Sometimes You Have to Fire People

Sometimes you have to lovingly remove someone from a role. Not because you hate them. Not because you want to punish them. Not because they have no value. Because the role is no longer right. Maybe the demands of the job have changed. Maybe you have changed. Maybe the role now requires communication, consistency, honesty, and intentionality and they are not able to provide that. Maybe they are not a good fit for any of the roles currently available in your life.

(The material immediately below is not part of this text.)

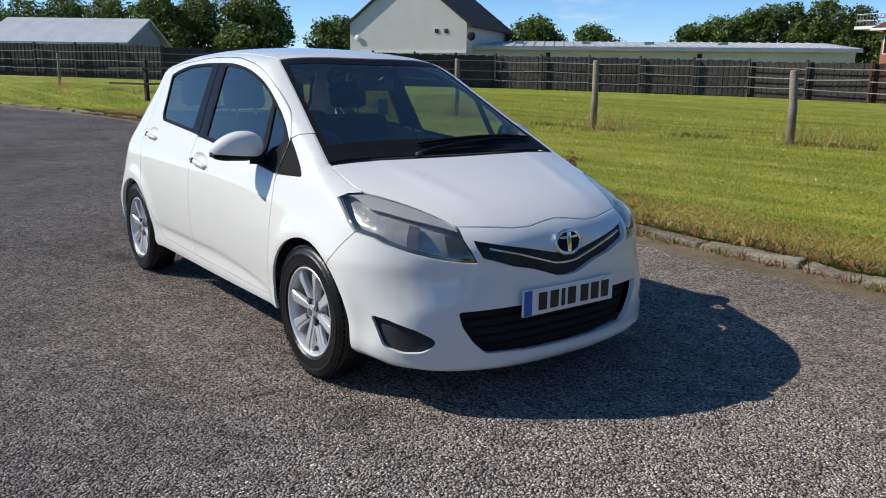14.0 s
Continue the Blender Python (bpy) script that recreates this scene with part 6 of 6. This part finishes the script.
tree(67.8, 173.5, 11.0, 3.6, LEAF_DARK, "distant rounded tree on the skyline", 5000, 0.45, 0.4, 0.15, 80, balls=30)
tree(23.9, 184.6, 9.6, 3.4, LEAF_DARK, "distant rounded tree on the skyline", 4000, 0.45, 0.4, 0.1, 81, balls=30)


def hedge(pts, h, w, n, size, mat, label, seed, ragged=0.25, name="hedge"):
    """A long bank of leaves along a line of points (x, y)."""
    r = np.random.default_rng(seed)
    t = thing(name, (pts[0][0], pts[0][1], gz(*pts[0]) if pts[0][1] < 60 else 0.3), label, "hedge")
    o = np.array([pts[0][0], pts[0][1]])
    blobs = []
    for (x0, y0), (x1, y1) in zip(pts, pts[1:]):
        L = math.hypot(x1 - x0, y1 - y0)
        for k in range(max(2, int(L / (w * 0.42)))):
            s = r.random()
            for lev in np.arange(0.35 * w, h, 0.55 * w):
                f = r.random()
                cx, cy = x0 + (x1 - x0) * s + r.normal() * 0.2 * w, y0 + (y1 - y0) * s + r.normal() * 0.25 * w
                z = min(lev + r.normal() * 0.15 * w, h - 0.3 * w) + (ragged * h * (r.random() - 0.4) if lev + 0.55 * w >= h else 0)
                q = w * (0.42 + 0.28 * r.random())
                blobs.append((cx - o[0], cy - o[1], z, q, q, q * 0.9))
    leaves("foliage", blobs, n, size, mat, t)
    # inner leaves always dark green, standing in for deep shade between the clumps
    leaves("inner_shade_foliage", [(*b[:3], b[3] * 0.8, b[4] * 0.8, b[5] * 0.8) for b in blobs], n // 3, size * 1.35, LEAF_DARK, t, 0.2)
    bm = bmesh.new()
    for i in range(3):
        k = r.random()
        tube(bm, [(0.2 * i, 0, 0), (0.2 * i, 0.1, h * 0.5)], [0.06, 0.03], 5)
    part("stems", bm, BARK, t)
    return t


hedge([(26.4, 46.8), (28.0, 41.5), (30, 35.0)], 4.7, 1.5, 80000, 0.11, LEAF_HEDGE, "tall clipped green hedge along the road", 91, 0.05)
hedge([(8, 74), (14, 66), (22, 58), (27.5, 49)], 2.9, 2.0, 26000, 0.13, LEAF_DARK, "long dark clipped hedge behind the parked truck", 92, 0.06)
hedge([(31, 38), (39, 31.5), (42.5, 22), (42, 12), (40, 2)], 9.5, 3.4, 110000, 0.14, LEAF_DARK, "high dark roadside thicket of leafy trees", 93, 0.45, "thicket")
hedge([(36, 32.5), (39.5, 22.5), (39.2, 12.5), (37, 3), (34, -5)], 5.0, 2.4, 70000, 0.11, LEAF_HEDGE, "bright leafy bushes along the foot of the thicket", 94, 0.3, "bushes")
for i, (x, y, h, s) in enumerate([(34.5, 37.5, 13, 5.0), (42, 29, 14, 5.5), (45, 18, 14, 5.5), (44, 6, 14, 5.5)]):
    tree(x, y, h, s, LEAF_DARK, "tall dark broad-leaved roadside tree", 22000, 0.16, 0.3, 0.15, 100 + i, group="roadside trees", balls=44, base=0.2)
# trees on the far side of the yard, behind the camera
for i in range(11):
    tree(-34 + i * 8.5 + (i % 3) * 1.5, -38 - (i % 4) * 3.5, 8.5 + (i * 37 % 5), 4.6, LEAF_DARK, "dark leafy tree on the far side of the yard", 2600, 0.40, 0.3, 0.1, 120 + i, group="yard trees", balls=24, base=0.0)


def bare_tree():
    x, y = 4.5, 11.0
    t = thing("bare_tree", (x, y, gz(x, y)), "nearly leafless pale-barked young tree with spreading twigs", "tree")
    r = random.Random(4)
    bm = bmesh.new()
    tube(bm, [(0, 0, -0.2), (0.015, 0, 1.1), (-0.03, 0.02, 2.2), (0.02, 0, 3.2), (0.0, 0.05, 4.6)], [0.058, 0.050, 0.040, 0.028, 0.008], 8)

    def limb(p, d, L, rad, depth):
        q = p + d * L * 0.5 + Vector((r.uniform(-.1, .1), r.uniform(-.1, .1), r.uniform(-.05, .12))) * L
        e = p + d * L + Vector((0, 0, 0.10 * L))
        tube(bm, [p, q, e], [rad, rad * 0.7, rad * 0.3], 5)
        if depth:
            for k in range(3):
                s = 0.35 + 0.6 * r.random()
                nd = (d + Vector((r.uniform(-.8, .8), r.uniform(-.8, .8), r.uniform(-.3, .6)))).normalized()
                limb(p.lerp(e, s), nd, L * r.uniform(0.35, 0.6), rad * 0.5, depth - 1)

    for k in range(11):
        z = 1.7 + 2.5 * k / 10
        a = k * 2.4 + r.random()
        limb(Vector((0, 0, z)), Vector((math.cos(a), math.sin(a), 0.45)).normalized(), 1.0 * (1.1 - 0.5 * k / 10), 0.013, 2)
    limb(Vector((0, 0, 1.15)), Vector((-0.60, 0.1, 0.75)).normalized(), 1.7, 0.022, 2)
    limb(Vector((0, 0, 1.9)), Vector((0.75, 0.1, 0.6)).normalized(), 1.2, 0.016, 2)
    part("trunk", bm, PALE_BARK, t, "pale bare trunk and twigs")
    bl = [(r.uniform(-0.9, 0.9), r.uniform(-0.7, 0.7), r.uniform(2.4, 4.2), 0.25, 0.25, 0.2) for _ in range(9)]
    leaves("sparse_leaves", bl, 160, 0.03, LEAF, t, 0.2)


bare_tree()


# ---- grass, weeds, loose stones ----
def blades(name, xy, h, width, mat, label, lean=0.35):
    """One short tapering blade to each point."""
    n = len(xy)
    z = ground_z(xy[:, 0], xy[:, 1])
    a = rng.random(n) * 2 * math.pi
    hh = h * (0.55 + 0.8 * rng.random(n))
    w = width * (0.6 + 0.8 * rng.random(n))
    base = np.stack([xy[:, 0], xy[:, 1], z - 0.005], 1)
    side = np.stack([np.cos(a), np.sin(a), 0 * a], 1) * w[:, None]
    b = rng.normal(size=(n, 2)) * lean
    tip = base + np.stack([b[:, 0] * hh, b[:, 1] * hh, hh], 1)
    v = np.stack([base - side, base + side, tip], 1).reshape(-1, 3)
    ob = raw_mesh(name, v, np.arange(n * 3).reshape(n, 3), mat)
    return tagged(ob, label, "grass", kind="stuff")


def scatter(n, x0, x1, k0, k1, power=1.0):
    """Points on the grass at k0 to k1 metres from the kerb."""
    x = x0 + (x1 - x0) * rng.random(n)
    ky = np.interp(x, KX[::-1, 0][KX[::-1, 1] < 4.5], KX[::-1, 1][KX[::-1, 1] < 4.5])
    return np.stack([x, ky + k0 + (k1 - k0) * rng.random(n) ** power], 1)


blades("verge_grass", scatter(300000, -13, 13, 0.30, 6.6, 1.15), 0.026, 0.0055, BLADES, "short mown verge grass", 0.7)
blades("field_grass", scatter(210000, -22, 9, 6.2, 20, 1.3), 0.030, 0.011, BLADES, "short mown paddock grass", 0.7)
blades("far_verge_grass", scatter(40000, -34, -13, 0.2, 7, 1.2), 0.045, 0.010, BLADES, "short verge grass along the bend", 0.6)
blades("dry_clippings", scatter(34000, -13, 13, 0.3, 6.4, 1.6), 0.020, 0.006, STRAW, "pale dry cuttings lying in the verge", 1.4)
blades("daisies", scatter(420, -12, 12, 0.9, 6.4), 0.028, 0.011, WHITE_TRIM, "scattered small white daisies in the verge", 0.9)
blades("kerb_grass", scatter(150000, -20, 16, 0.04, 1.15, 2.0), 0.030, 0.007, STRAW, "dry yellow grass along the kerb", 0.9)
blades("kerb_weeds", scatter(9000, -20, 16, -0.06, 0.30, 1.0), 0.045, 0.010, WEED, "low green weeds along the kerb", 0.9)


def gutter_tufts():
    """Ragged dry and green clumps that grow out of the joint between kerb and tarmac."""
    for name, n, mat, label, h, seed in (("gutter_straw", 16000, STRAW, "dry brown clumps in the kerb joint", 0.075, 2.0), ("gutter_sorrel", 9000, SORREL, "reddish brown clumps in the kerb joint", 0.085, 4.0), ("gutter_weeds", 9000, WEED, "green weed clumps in the kerb joint", 0.06, 7.0)):
        p = scatter(n, -20, 14, -0.17, 0.07)
        keep = np.array([noise.noise(Vector((a * 2.1, seed, 0))) + 0.4 * noise.noise(Vector((a * 9, seed, 3))) > 0.08 for a in p[:, 0]])
        blades(name, p[keep], h, 0.007, mat, label, 0.6)


gutter_tufts()


def tuft_row():
    """Longer unmown grass along the post line, thick at the posts."""
    n = 5500
    x = -30 + 40 * rng.random(n)
    row = np.array([(p[0], p[1]) for p in sorted(POST_ROW)])
    y = np.interp(x, row[:, 0], row[:, 1]) + rng.normal(size=n) * 0.22
    keep = np.array([noise.noise(Vector((a * 0.9, 3.1, 0))) > 0.0 for a in x])
    blades("long_grass", np.stack([x, y], 1)[keep], 0.085, 0.009, WEED, "unmown green grass along the post line", 0.7)
    pts = []
    for px, py, _ in POST_ROW[:9]:
        m = 190
        pts.append(np.stack([px + 0.45 + rng.normal(size=m) * 0.45, py + rng.normal(size=m) * 0.22], 1))
    m = 420
    xs = -16 + 24 * rng.random(m)
    pts.append(np.stack([xs, np.interp(xs, row[:, 0], row[:, 1]) + 0.3 * rng.normal(size=m)], 1))
    blades("seed_grass", np.concatenate(pts), 0.36, 0.0042, STRAW, "tall straw-coloured seeding grass round the posts", 0.55)


tuft_row()


def weed(x, y, h, mat, label, seed):
    """A single upright weed: a stem with whorls of small leaves or seeds."""
    t = thing("weed", (x, y, gz(x, y)), label, "weed", "kerb weeds")
    r = random.Random(seed)
    bm = bmesh.new()
    for k in range(3):
        tube(bm, [(0.02 * k, 0, -0.02), (0.03 * k + 0.01, 0.01, h * 0.5), (0.05 * (k - 1), 0.02, h * (1 - 0.15 * k))], [0.006, 0.005, 0.003], 5)
    part("stem", bm, mat, t)
    tagged(leaves("seed_head", [(0.03 * (i % 3 - 1), 0.015, h * (0.25 + 0.75 * i / 12), 0.045, 0.045, 0.05) for i in range(13)], 420, 0.014, mat, t, 0.1), kind="stuff")


weed(-1.25, 3.46, 0.52, SORREL, "brown seeding dock weed growing from the kerb", 1)
weed(6.2, 2.95, 0.30, SORREL, "small brown dock weed at the kerb", 3)
weed(-3.6, 3.78, 0.22, SORREL, "small brown dock weed at the kerb", 6)
weed(-9.2, 4.4, 0.55, WEED, "bushy green weed growing from the kerb", 4)
weed(-13.0, 4.4, 0.75, WEED, "bushy green weed growing from the kerb", 5)
weed(-12.6, 4.5, 0.6, WEED, "bushy green weed growing from the kerb", 7)


def grit():
    """Loose stone chips and crumbs on the drive, and soil along the kerb."""
    n = 5200
    x = -7 + 15 * rng.random(n)
    y = -4.5 + 8.0 * rng.random(n) ** 0.9
    s = 0.0025 + 0.0045 * rng.random(n) ** 2
    base = np.array([(1, 0, 0), (-1, 0, 0), (0, 1, 0), (0, -1, 0), (0, 0, 0.8), (0, 0, -0.3)], float)
    f = np.array([(0, 2, 4), (2, 1, 4), (1, 3, 4), (3, 0, 4)])
    rot = rng.random(n) * 6.28
    c, q = np.cos(rot), np.sin(rot)
    v = base[None] * s[:, None, None] * (0.7 + 0.6 * rng.random((n, 6, 1)))
    v = np.stack([v[..., 0] * c[:, None] - v[..., 1] * q[:, None] + x[:, None], v[..., 0] * q[:, None] + v[..., 1] * c[:, None] + y[:, None], v[..., 2] + 0.0005], 2)
    faces = (f[None] + (np.arange(n) * 6)[:, None, None]).reshape(-1, 3)
    m = leafy("stone_chips", (0.10, 0.09, 0.08), (0.42, 0.38, 0.34), 0.0)
    tagged(raw_mesh("loose_chips", v.reshape(-1, 3), faces, m), "loose pale stone chips on the tarmac", "gravel", kind="stuff")
    # strip of soil and moss against the kerb
    bm = bmesh.new()
    prev = None
    for i, p in enumerate(KX):
        if not (-32 < p[0] < 19 and p[1] < 6):
            continue
        t = KX[min(i + 1, len(KX) - 1)] - KX[i - 1]
        nn = np.array([t[1], -t[0]]) / np.hypot(*t) * -1
        wob = 0.05 * noise.noise(Vector((p[0] * 1.7, p[1] * 1.7, 0)))
        a = p - nn * (0.075 + wob * 0.6)
        b = p - nn * 0.02
        z = float(slope(p[0]))
        cur = (bm.verts.new((a[0], a[1], z + 0.003)), bm.verts.new((b[0], b[1], z + 0.022)))
        if prev:
            bm.faces.new((prev[0], cur[0], cur[1], prev[1]))
        prev = cur
    bmesh.ops.recalc_face_normals(bm, faces=bm.faces[:])
    if sum(f.normal.z for f in bm.faces) < 0:
        bmesh.ops.reverse_faces(bm, faces=bm.faces[:])
    prev = None
    for i, p in enumerate(KX):
        if not (-32 < p[0] < 19 and p[1] < 6):
            continue
        t = KX[min(i + 1, len(KX) - 1)] - KX[i - 1]
        nn = np.array([t[1], -t[0]]) / np.hypot(*t) * -1
        wob = 0.16 * noise.noise(Vector((p[0] * 0.9, p[1] * 0.9, 4))) + 0.08 * noise.noise(Vector((p[0] * 4, p[1] * 4, 4)))
        cur = []
        for k in (-0.09, 0.12, max(0.22, 0.50 + wob)):
            q = p + nn * k
            cur.append(bm.verts.new((q[0], q[1], float(slope(q[0])) + 0.02 if k < 0 else gz(*q) + (0.008 if k < 0.19 else -0.004))))
        if prev:
            for a in (0, 1):
                bm.faces.new((prev[a], cur[a], cur[a + 1], prev[a + 1]))
        prev = cur
    bmesh.ops.recalc_face_normals(bm, faces=bm.faces[:])
    tagged(part("gutter_soil", bm, SOIL), "dry brown soil and moss along the kerb", "soil", kind="structure")


grit()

This can be one of the hardest parts of being the leader of your own life. Because you may still love them. You may still see their goodness. You may still believe in their infinite self. But leadership asks you to honor reality. Sometimes the most loving thing you can do is say:

This is not right. This dynamic is no longer working. I can love you and still know that this role no longer belongs to you.

You Do Not Owe Anyone a Role in Your Life

One of the hardest lessons to learn is that you do not owe anyone continued access to you simply because they have been in your life, because you love them, because they are hurting, or because they want something from you. You do not owe someone a friendship, a relationship, a role, or a level of closeness that no longer feels right.


You are allowed to change. You are allowed to outgrow dynamics. You are allowed to realize that something no longer fits. This is not cruelty. It is not selfishness. It is not a failure to love. You can appreciate someone, care about them, and even be grateful for what they brought into your life while still recognizing:

I do not owe you a place in my life that is no longer aligned.

No one is entitled to your precious resources. Access to your time, energy, trust, love, and inner world is something that is earned through resonance, reciprocity, and demonstrated care. At the same time, other people do not owe you anything either. They do not owe you becoming who you wish they would be. They do not owe you choosing you, understanding you, healing, changing, or being able to meet you where you are.


Every person is on their own journey. Every person has their own level of awareness, capacity, fears, wounds, values, and timing. Part of being the leader of your life is accepting that. Acceptance does not mean tolerating what is not right for you. It means allowing people to be who they are without arguing with reality. It means honoring and respecting each person's unique path, while also being honest about whether that path is in resonance with your own. Trusting yourself to continously live within your own values and standards.


You do not need to make someone wrong in order to decide that they are not the right fit for a certain role in your life. You can love them. You can appreciate them. You can honor their journey. And you can still say:

I respect who you are. I also respect myself enough to choose what is aligned for me.

Trust Yourself

You do not need to wait for someone else to agree with your decision. You do not need permission to know when something is no longer aligned. Trust yourself as the leader of your life. If something in you keeps saying:

This isn’t right. This no longer feels aligned. This dynamic is not working anymore.

Listen.

You are not being cruel. You are not being selfish. You are being responsible with your precious resources.


Create Space for Something More Aligned

When you stop forcing a role that no longer fits, you create space. Space for the right people. Space for new possibilities. Space for yourself. Space for The Infinite to reorganize things in a way that is more aligned for everyone involved. Sometimes letting go is not rejection. Sometimes it is making room. Making room for what is truly meant for you. Making room for the other person to become who they are meant to be. Making room for both of you to find what is actually in resonance.


And that does not have to mean forever. Sometimes someone is not the right fit for the role right now. Sometimes the relationship is not in resonance right now. You do not have to know what the future holds. You only have to trust what is true today. Because the most powerful leaders are not the ones who hold onto what no longer fits. They are the ones who have the certainty to trust themselves enough to choose what is aligned with the purity of the Infinite for the greatest good of ALL.